Write out the data again exactly, skipping every picture.
--- Begin ---
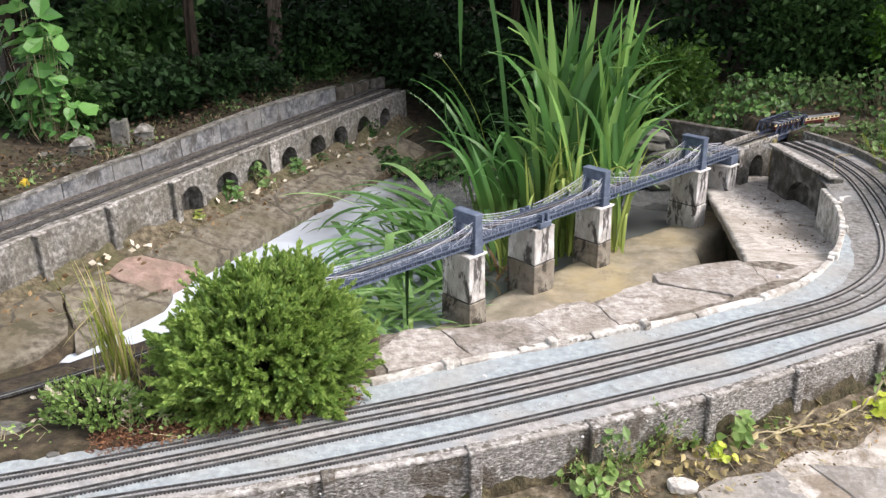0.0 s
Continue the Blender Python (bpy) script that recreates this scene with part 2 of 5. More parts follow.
M["mortar"] = material("pale_mortar", [(0.25, 0.22, 0.18), (0.37, 0.338, 0.295), (0.51, 0.48, 0.435)], 26, 0.95, 0.8, 60, patch=(0.29, 0.245, 0.19), patch_scale=3.0, patch_amount=0.75, stain=(0.17, 0.135, 0.095), stain_scale=5, stain_at=0.56, stain_amount=0.75, stain_stretch=(1, 1, 1))
M["path"] = material("mossy_path_slab", [(0.068, 0.058, 0.041), (0.138, 0.121, 0.092), (0.215, 0.193, 0.157)], 24, 0.88, 0.35, 60, patch=(0.11, 0.094, 0.056), patch_scale=3, patch_amount=0.7, vary=0.1, stain=(0.05, 0.045, 0.023), stain_scale=6, stain_at=0.59, stain_amount=0.7, stain_stretch=(1, 1, 1), crack=2.4)
M["red_slab"] = material("pink_slab", [(0.17, 0.115, 0.09), (0.24, 0.165, 0.135), (0.31, 0.225, 0.185)], 22, 0.88, 0.5, 60, patch=(0.17, 0.135, 0.1), patch_scale=5, patch_amount=0.7, stain=(0.12, 0.09, 0.065), stain_scale=12, stain_at=0.6, stain_amount=0.5, stain_stretch=(1, 1, 1))
M["viaduct"] = material("viaduct_render", [(0.08, 0.076, 0.065), (0.165, 0.157, 0.14), (0.33, 0.317, 0.292)], 36, 0.92, 0.8, 90, patch=(0.11, 0.1, 0.075), patch_scale=5, patch_amount=0.75, stain=(0.045, 0.04, 0.03), stain_scale=12, stain_at=0.59, stain_amount=0.7, stain_stretch=(1, 1, 0.8))
M["via_moss"] = material("brown_path_moss", [(0.045, 0.036, 0.022), (0.095, 0.077, 0.048), (0.17, 0.145, 0.1)], 34, 0.95, 0.9, 70, patch=(0.07, 0.07, 0.028), patch_scale=7, patch_amount=0.7)
M["dark_block"] = material("dark_block", [(0.06, 0.063, 0.068), (0.12, 0.124, 0.13), (0.22, 0.222, 0.225)], 28, 0.92, 0.7, 70, patch=(0.25, 0.245, 0.23), patch_scale=4, patch_amount=0.6, vary=0.22, stain=(0.04, 0.037, 0.032), stain_scale=10, stain_at=0.58, stain_amount=0.75, stain_stretch=(1, 1, 0.7))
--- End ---
• [THE SOLUTION]
0.0 s
Continue the Blender Python (bpy) script that recreates this scene with part 2 of 5. More parts follow.
M["mortar"] = material("pale_mortar", [(0.25, 0.22, 0.18), (0.37, 0.338, 0.295), (0.51, 0.48, 0.435)], 26, 0.95, 0.8, 60, patch=(0.29, 0.245, 0.19), patch_scale=3.0, patch_amount=0.75, stain=(0.17, 0.135, 0.095), stain_scale=5, stain_at=0.56, stain_amount=0.75, stain_stretch=(1, 1, 1))
M["path"] = material("mossy_path_slab", [(0.068, 0.058, 0.041), (0.138, 0.121, 0.092), (0.215, 0.193, 0.157)], 24, 0.88, 0.35, 60, patch=(0.11, 0.094, 0.056), patch_scale=3, patch_amount=0.7, vary=0.1, stain=(0.05, 0.045, 0.023), stain_scale=6, stain_at=0.59, stain_amount=0.7, stain_stretch=(1, 1, 1), crack=2.4)
M["red_slab"] = material("pink_slab", [(0.17, 0.115, 0.09), (0.24, 0.165, 0.135), (0.31, 0.225, 0.185)], 22, 0.88, 0.5, 60, patch=(0.17, 0.135, 0.1), patch_scale=5, patch_amount=0.7, stain=(0.12, 0.09, 0.065), stain_scale=12, stain_at=0.6, stain_amount=0.5, stain_stretch=(1, 1, 1))
M["viaduct"] = material("viaduct_render", [(0.08, 0.076, 0.065), (0.165, 0.157, 0.14), (0.33, 0.317, 0.292)], 36, 0.92, 0.8, 90, patch=(0.11, 0.1, 0.075), patch_scale=5, patch_amount=0.75, stain=(0.045, 0.04, 0.03), stain_scale=12, stain_at=0.59, stain_amount=0.7, stain_stretch=(1, 1, 0.8))
M["via_moss"] = material("brown_path_moss", [(0.045, 0.036, 0.022), (0.095, 0.077, 0.048), (0.17, 0.145, 0.1)], 34, 0.95, 0.9, 70, patch=(0.07, 0.07, 0.028), patch_scale=7, patch_amount=0.7)
M["dark_block"] = material("dark_block", [(0.06, 0.063, 0.068), (0.12, 0.124, 0.13), (0.22, 0.222, 0.225)], 28, 0.92, 0.7, 70, patch=(0.25, 0.245, 0.23), patch_scale=4, patch_amount=0.6, vary=0.22, stain=(0.04, 0.037, 0.032), stain_scale=10, stain_at=0.58, stain_amount=0.75, stain_stretch=(1, 1, 0.7))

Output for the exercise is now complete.